PRINCETON – Partout en Amérique latine, la patience de l’opinion publique atteint ses limites, à l’heure des violences au Chili, et du retour des péronistes au pouvoir en Argentine. Pendant près de 40 ans, les dirigeants et électeurs du continent se sont efforcés de réaligner l’économie avec les marchés mondiaux, en accompagnant cet ajustement de politiques sociales de protection des plus démunis. Les coalitions de centre-droit et de centre-gauche ont convenu de grandes lignes. Débattant des questions d’impôts et autres problématiques, les Latino-Américains ont accepté la nécessité des investissements et des marchés étrangers.

Seulement voilà, ces dix dernières années, le commerce mondial a ralenti. L’Organisation mondiale du commerce prévoit une croissance anémique de 3 % tout au plus. Guerres commerciales, traités au point mort, et retour du nationalisme économique soulèvent une menace réelle pour les Latino-Américains, comme pour tous ceux qui dépendent des marchés étrangers. La situation est d’autant plus difficile que les inégalités de revenus ont augmenté. Région déjà la plus inégalitaire au monde sur ce plan, l’Amérique latine a enregistré des progrès jusqu’en 2015. Mais depuis, le ralentissement de la croissance du PIB et l’érosion des politiques sociales sont venus inverser la tendance.
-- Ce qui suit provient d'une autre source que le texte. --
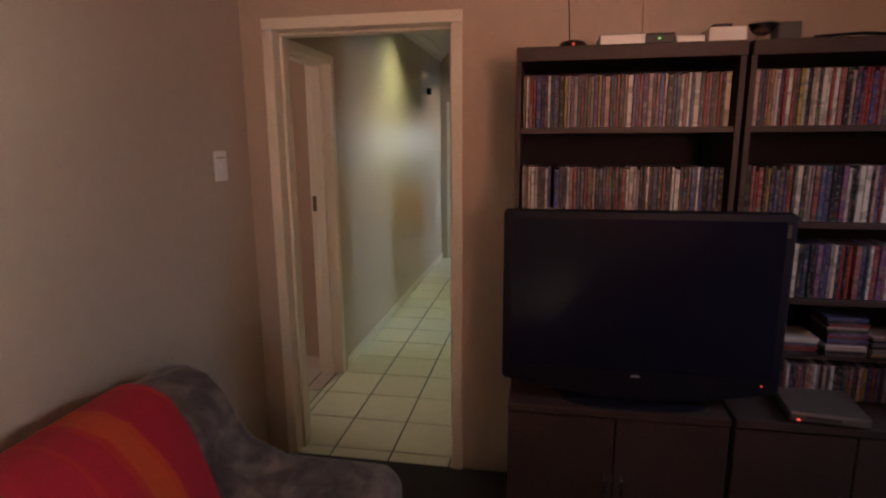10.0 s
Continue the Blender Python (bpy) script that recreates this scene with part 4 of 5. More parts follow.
def sofa():
    s_ = thing("sofa", "brown print upholstered sofa against the wall", "sofa", (3.38, 2.55, 0.006))
    X0, X1 = -1.02, 1.0
    bm = bmesh.new()
    extrude_profile(bm, [(-0.43, 0.05), (0.36, 0.05), (0.36, 0.40), (-0.43, 0.40)], "x", X0 + 0.16, X1 - 0.22)
    soft(part("base", bm, GREYFAB, s_), 0.03)
    bm = bmesh.new()
    extrude_profile(bm, [(0.02, 0.30), (0.06, 0.52), (0.16, 0.73), (0.22, 0.797), (0.30, 0.824), (0.38, 0.820), (0.42, 0.785), (0.43, 0.70), (0.43, 0.05), (0.10, 0.05)], "x", X0 + 0.05, X1 - 0.02)
    soft(part("backrest", bm, GREYFAB, s_), 0.035)
    for a, b in ((X0 + 0.24, -0.03), (-0.025, X1 - 0.30)):
        c = part("seat_cushion", boxes(((a, -0.45, 0.402), (b, 0.06, 0.452)), bevel=0.02), GREYFAB, s_, smooth=True)
    near = [(-0.42, 0.05), (0.40, 0.05), (0.42, 0.70), (0.40, 0.81), (0.32, 0.842), (0.24, 0.822), (0.12, 0.735), (-0.02, 0.62), (-0.20, 0.565), (-0.36, 0.55), (-0.43, 0.50)]
    bm = bmesh.new()
    extrude_profile(bm, near, "x", X0, X0 + 0.25)
    soft(part("arm", bm, GREYFAB, s_), 0.06, 4)
    far = [(-0.44, 0.05), (0.40, 0.05), (0.42, 0.66), (0.38, 0.78), (0.28, 0.80), (0.18, 0.70), (0.08, 0.58), (-0.04, 0.53), (-0.38, 0.525), (-0.44, 0.49)]
    bm = bmesh.new()
    extrude_profile(bm, far, "x", X1 - 0.30, X1)
    soft(part("arm", bm, GREYFAB, s_), 0.05, 4)
    bm = bmesh.new()
    tube(bm, [(X0 + 0.115, y, z + 0.002) for y, z in near[4:11]], 0.007, 8)
    part("piping", bm, VINYL, s_, "dark piping along the arm")
    for x in (X0 + 0.1, X1 - 0.1):
        for y in (-0.36, 0.33):
            part("foot", boxes(((x - 0.03, y - 0.03, 0.0), (x + 0.03, y + 0.03, 0.052))), MAHOG, s_)
    back = [(0.435, 0.62), (0.438, 0.785), (0.39, 0.828), (0.30, 0.836), (0.215, 0.808), (0.150, 0.740), (0.100, 0.66), (0.048, 0.53), (0.022, 0.462)]
    tb = thing("sofa_throw", "red and orange striped woven throw over the sofa back", "throw", (3.38, 2.55, 0.006))

    def path(pts, v):
        k = v * (len(pts) - 1)
        i = min(int(k), len(pts) - 2)
        f = k - i
        return pts[i][0] * (1 - f) + pts[i + 1][0] * f, pts[i][1] * (1 - f) + pts[i + 1][1] * f

    def fb(u, v):
        y, z = path(back, v)
        x = X0 + 0.225 + u * 1.475 + (0.10 * (1 - v) if u > 0.97 else 0) - 0.05 * (1 - u) * (1 - v)
        w = 0.006 * math.sin(19 * u + 3 * v) + 0.005 * math.sin(43 * u + 7 * v)
        e = max(0.0, 1 - u * 22)
        return (x, y - 0.012 - abs(w) + 0.022 * e, z + 0.008 + abs(w) * 0.4 - 0.018 * e)

    thick(part("cloth", sheet(bmesh.new(), fb, 100, 36), THROW_B, tb, smooth=True), 0.006)
    for u in (0.0, 1.0):
        bm = bmesh.new()
        tube(bm, [fb(u, k / 18) for k in range(19)], 0.0055, 6)
        part("hem", bm, THROW_B, tb)
    seat = [(0.03, 0.470), (-0.15, 0.466), (-0.30, 0.468), (-0.43, 0.464), (-0.468, 0.445), (-0.480, 0.38), (-0.490, 0.25), (-0.497, 0.12), (-0.50, 0.05)]
    ts = thing("sofa_throw", "red and orange striped woven throw covering the sofa seat", "throw", (3.38, 2.55, 0.006))

    def fs(u, v):
        y, z = path(seat, v)
        hang = max(v - 0.5, 0) * 2
        x = X0 + 0.235 + u * (1.475 + 0.14 * min(max(v - 0.25, 0) * 4, 1)) + 0.03 * hang * math.sin(9 * u)
        w = 0.004 * math.sin(23 * u + 5 * v) + 0.003 * math.sin(51 * u)
        return (x, y - hang * abs(w) * 5, z + abs(w))

    thick(part("cloth", sheet(bmesh.new(), fs, 100, 40), THROW_S, ts, smooth=True), 0.006)
    bm = bmesh.new()
    tube(bm, [fs(1.0, k / 24) for k in range(25)], 0.0055, 6)
    part("hem", bm, THROW_S, ts)

    def fold(u, v):
        p = Vector(fs(0.62 + 0.34 * u, 0.40 + 0.18 * v))
        return p + Vector((0.012 * math.sin(5 * v), -0.010 - 0.012 * math.sin(math.pi * u), 0.010 + 0.014 * math.sin(math.pi * u) * (1 - v)))

    thick(part("folded_corner", sheet(bmesh.new(), fold, 24, 14), THROW_B, ts, "folded-over orange corner", smooth=True), 0.005)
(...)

Les dirigeants d’Amérique latine de tous bords politiques sont aujourd’hui en difficulté. Tandis que le monde tournait le dos à la mondialisation et aux frontières ouvertes pour privilégier des blocs nationaux et régionaux, les gouvernement pro-mondialisation ont dû faire face aux aspirations des électeurs qui ont pris au sérieux la promesse de droits économiques et d’un bien-être social. Dans le même temps, l’attrait de la tradition, de la famille et de la propriété s’est révélé séduisant pour une part croissante de la population, alimentant le soutien à Jair Bolsonaro au Brésil, à Keiko Fujimori au Pérou, ou encore à José Antonio Kast au Chili.